Organic Insecticides: What Works And Doesn't

Organic Insecticides: What Works And Doesn't

Organic insecticides used late in the control window often don't perform as well as those applied when insects are in immature stages.

University of Maryland Extension Entomologist Galen Dively offered an overview of organic insecticides at January's Mid-Atlantic Fruit and Vegetable Grower's Conference. Here's a recap of Dively's remarks from Scott Guiser, Penn State Extension horticulturist.

In prefacing his comments, Dively noted that, in organic systems, insecticides are tools of last resort – after all non-chemical approaches have been employed. This often puts the products at a disadvantage because they frequently work best on immature stages of a pest's life cycle.

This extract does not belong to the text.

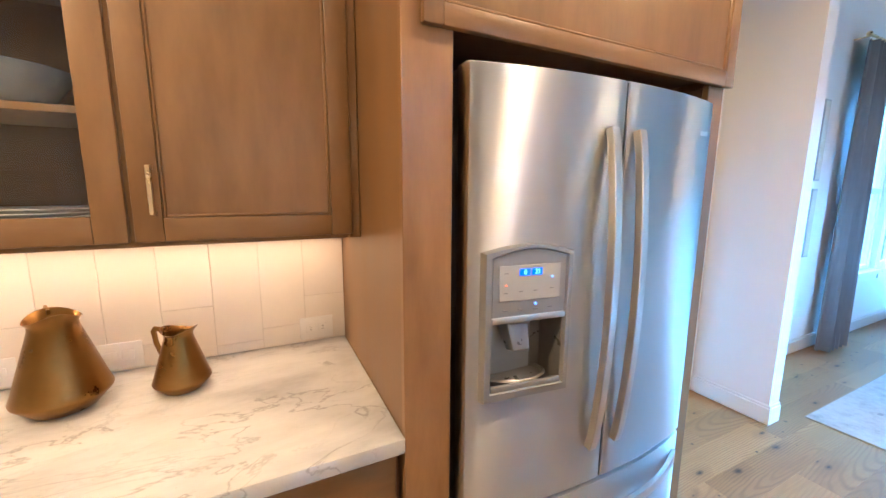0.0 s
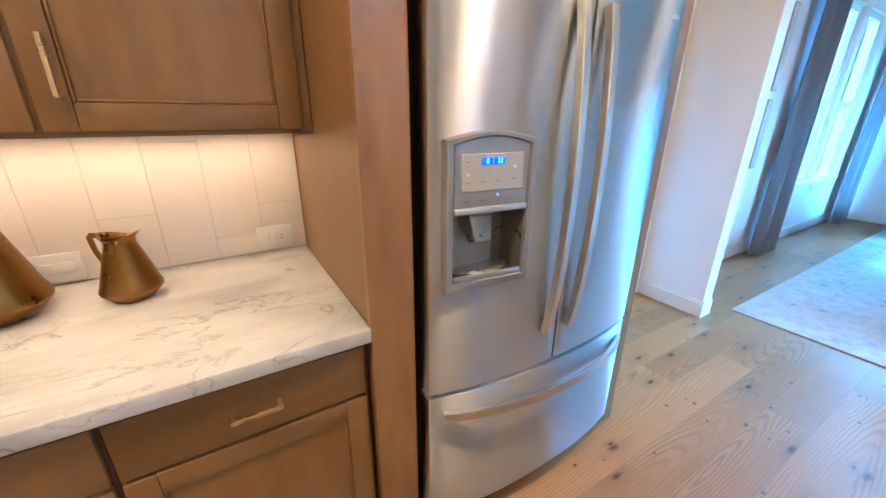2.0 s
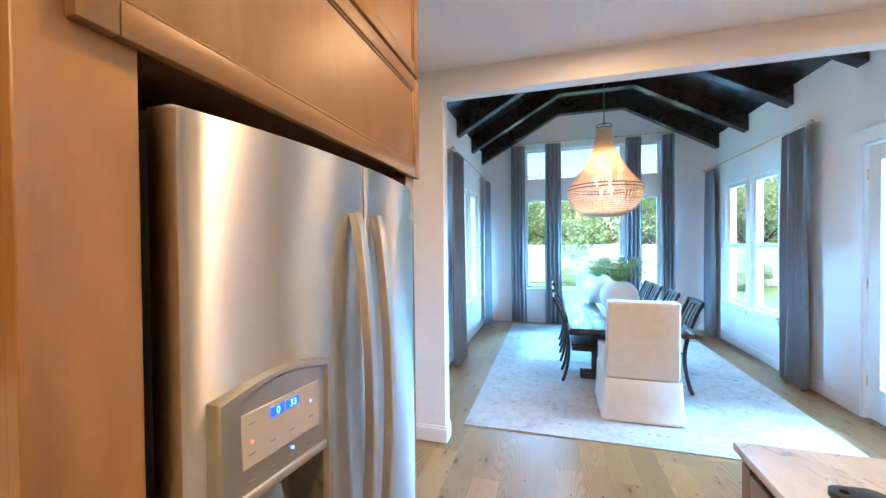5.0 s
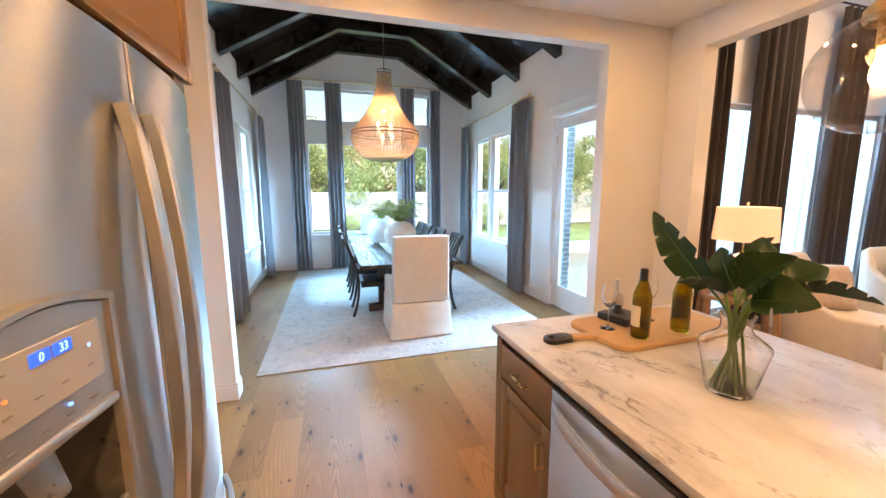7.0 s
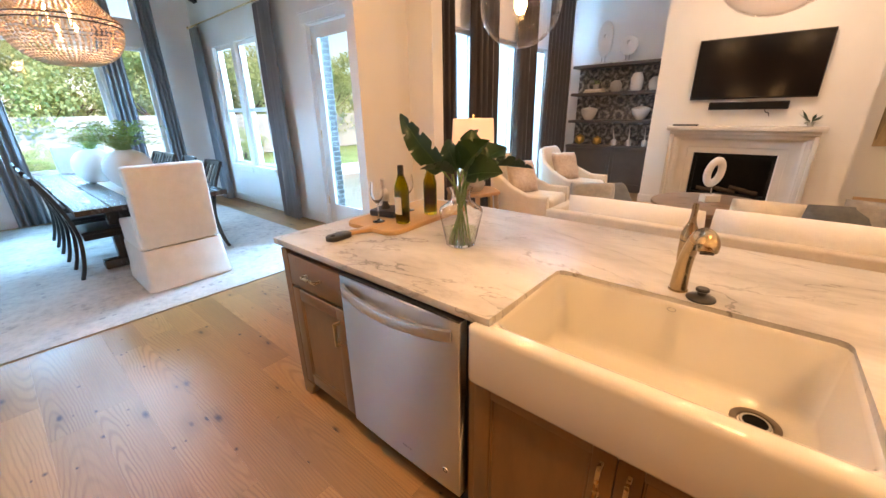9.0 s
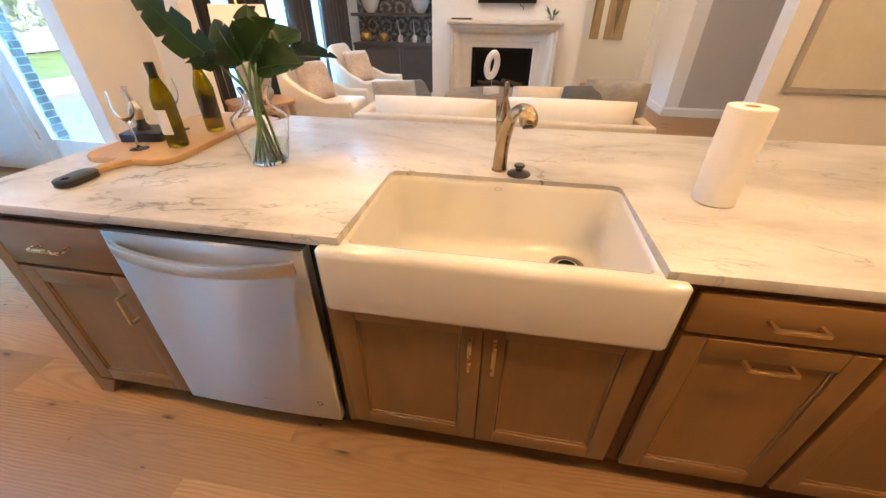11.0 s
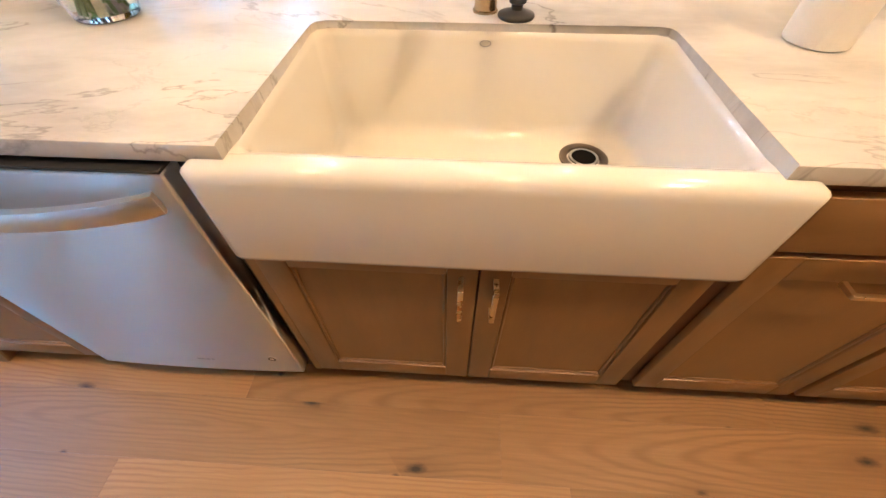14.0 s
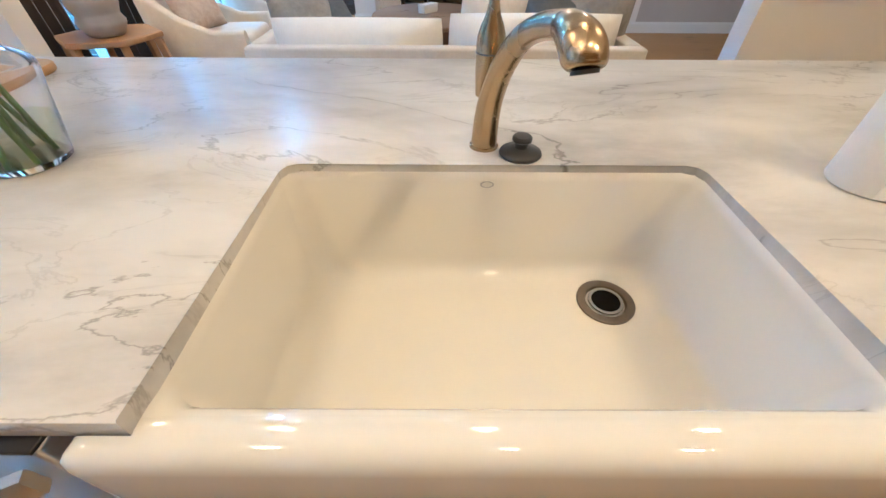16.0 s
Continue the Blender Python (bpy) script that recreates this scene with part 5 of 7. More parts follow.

More effective organic products

Here's what the Maryland entomologist considers to be more effective products labeled for organic use:

BMSB-BASHER? One organic product, Surround, alone or in combination may achieve 55% to 86% control of Brown Marmorated Stink Bugs.

Azadirachtin products, such as Neemix and Aza-Direct are extracts of oils found in the Neem tree. These insect growth regulators prevent insect molting (slow) and also serve as feeding deterrents and repellents. Fair to good control of beetles (cucumber, Colorado potato, Mexican bean, and flea) is reported. However, with cucumber beetles, even minimal feeding can transmit the bacterial wilt organism to cucumber and cantaloupe.

Pyrethrum is the naturally-derived insecticide commonly marketed as Pyganic. Quick

knockdown, but very short residual activity are key traits. Fair to good control of aphids, whiteflies, thrips as well as knockdown of cucumber, Colorado potato and flea beetles were noted.

Azera is a new combination of a pyrethrum (like Pyganic) and azadirachtin (like Aza-Direct/Neemix). Control of Japanese beetle, aphids, imported cabbage worm, leafhoppers and cucumber beetles was improved over use of azadirachtin alone in recent studies. It even provided good squash bug control if timed to target nymphs, just after egg hatch. The limitations of one ingredient are partially covered by the other.

Bacillus thuringiensis (Bt) products are well known for their ability to control lepidopteron (caterpillar) larvae such as imported cabbage moths in cole crops. Good spray coverage and repeat applications are important. Some Bt strains control non-lepidopterons. Not all Bts are alike, and some aren't labeled for organic production.

Spinosad, sold as Entrust to the organic market, provides very good control of caterpillars and thrips. Fair to good control of flea beetles and Mexican bean beetle was noted. Some growers note control of Colorado potato beetle.

Soaps and oils provide good knockdown of soft-bodied insects such as aphids and mites. Repeat applications and excellent plant coverage are important. Oils provide more residual activity than soaps, but this effect still is short lived. Both soaps and oils have phytotoxcity potential.

Plant extracts such as d-limonene (citrus) and rosemary extras disrupt insect neuroreceptors and act as anti-feedants. Fair to good control of aphids and spider mites are reported.

Mineral dusts (kaolin clay), sold as Surround, repel and/or irritate insects and disrupt feeding and egg laying. Maryland research showed that Surround applied alone or in combination with sulfur, Azera or Trilogy provided 55% to 86% stink bug control. Residue from Surround may not be acceptable for some fresh market crops.

Efficiency boosters

Dively recommends the following for improving the efficacy of organic insecticides:

  • Use 50 to100 gallons of spray solution to ensure good plant coverage.
  • Arrange nozzles (such as drop nozzles) to improve plant coverage.
  • Monitor pH of spray water and buffer as needed.
  • Calibrate sprayers.
  • Apply controls when pests are in the early stages of development.
  • Consider adjuvants to increase coverage and efficacy.